## START STORED DATA
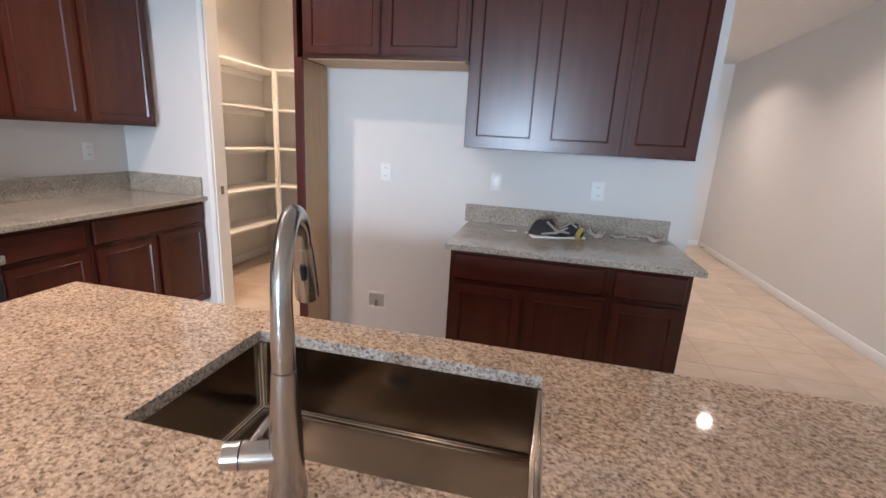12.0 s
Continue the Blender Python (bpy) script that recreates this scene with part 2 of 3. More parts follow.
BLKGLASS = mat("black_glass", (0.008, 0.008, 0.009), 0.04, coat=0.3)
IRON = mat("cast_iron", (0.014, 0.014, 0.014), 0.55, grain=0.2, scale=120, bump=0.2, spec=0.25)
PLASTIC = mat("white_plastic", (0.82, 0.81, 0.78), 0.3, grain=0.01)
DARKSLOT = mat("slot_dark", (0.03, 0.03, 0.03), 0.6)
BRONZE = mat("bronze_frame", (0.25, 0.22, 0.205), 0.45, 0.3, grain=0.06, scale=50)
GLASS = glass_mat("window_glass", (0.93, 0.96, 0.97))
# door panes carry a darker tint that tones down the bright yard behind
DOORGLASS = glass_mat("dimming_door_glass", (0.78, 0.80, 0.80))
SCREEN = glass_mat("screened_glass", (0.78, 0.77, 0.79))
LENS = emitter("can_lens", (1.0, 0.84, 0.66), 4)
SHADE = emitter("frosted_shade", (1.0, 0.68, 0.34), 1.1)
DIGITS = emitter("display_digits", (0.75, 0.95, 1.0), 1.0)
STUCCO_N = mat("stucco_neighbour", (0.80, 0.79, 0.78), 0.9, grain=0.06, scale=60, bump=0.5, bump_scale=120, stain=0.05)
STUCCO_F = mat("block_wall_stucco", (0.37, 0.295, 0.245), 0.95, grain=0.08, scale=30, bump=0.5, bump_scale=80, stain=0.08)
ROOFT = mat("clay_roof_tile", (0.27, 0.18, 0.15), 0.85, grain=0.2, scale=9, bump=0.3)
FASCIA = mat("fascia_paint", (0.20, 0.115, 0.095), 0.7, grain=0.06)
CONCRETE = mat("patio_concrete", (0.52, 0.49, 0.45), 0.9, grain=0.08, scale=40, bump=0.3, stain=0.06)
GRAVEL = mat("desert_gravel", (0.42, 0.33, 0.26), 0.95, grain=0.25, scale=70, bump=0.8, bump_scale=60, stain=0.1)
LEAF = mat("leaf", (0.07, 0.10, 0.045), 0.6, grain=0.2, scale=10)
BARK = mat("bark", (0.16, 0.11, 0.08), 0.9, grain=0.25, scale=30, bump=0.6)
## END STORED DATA
**STATED PROBLEM**
Please write out all of the material above without changing a word, and omit any pictures.

**RESULT FOR THIS TASK**
12.0 s
Continue the Blender Python (bpy) script that recreates this scene with part 2 of 3. More parts follow.
BLKGLASS = mat("black_glass", (0.008, 0.008, 0.009), 0.04, coat=0.3)
IRON = mat("cast_iron", (0.014, 0.014, 0.014), 0.55, grain=0.2, scale=120, bump=0.2, spec=0.25)
PLASTIC = mat("white_plastic", (0.82, 0.81, 0.78), 0.3, grain=0.01)
DARKSLOT = mat("slot_dark", (0.03, 0.03, 0.03), 0.6)
BRONZE = mat("bronze_frame", (0.25, 0.22, 0.205), 0.45, 0.3, grain=0.06, scale=50)
GLASS = glass_mat("window_glass", (0.93, 0.96, 0.97))
# door panes carry a darker tint that tones down the bright yard behind
DOORGLASS = glass_mat("dimming_door_glass", (0.78, 0.80, 0.80))
SCREEN = glass_mat("screened_glass", (0.78, 0.77, 0.79))
LENS = emitter("can_lens", (1.0, 0.84, 0.66), 4)
SHADE = emitter("frosted_shade", (1.0, 0.68, 0.34), 1.1)
DIGITS = emitter("display_digits", (0.75, 0.95, 1.0), 1.0)
STUCCO_N = mat("stucco_neighbour", (0.80, 0.79, 0.78), 0.9, grain=0.06, scale=60, bump=0.5, bump_scale=120, stain=0.05)
STUCCO_F = mat("block_wall_stucco", (0.37, 0.295, 0.245), 0.95, grain=0.08, scale=30, bump=0.5, bump_scale=80, stain=0.08)
ROOFT = mat("clay_roof_tile", (0.27, 0.18, 0.15), 0.85, grain=0.2, scale=9, bump=0.3)
FASCIA = mat("fascia_paint", (0.20, 0.115, 0.095), 0.7, grain=0.06)
CONCRETE = mat("patio_concrete", (0.52, 0.49, 0.45), 0.9, grain=0.08, scale=40, bump=0.3, stain=0.06)
GRAVEL = mat("desert_gravel", (0.42, 0.33, 0.26), 0.95, grain=0.25, scale=70, bump=0.8, bump_scale=60, stain=0.1)
LEAF = mat("leaf", (0.07, 0.10, 0.045), 0.6, grain=0.2, scale=10)
BARK = mat("bark", (0.16, 0.11, 0.08), 0.9, grain=0.25, scale=30, bump=0.6)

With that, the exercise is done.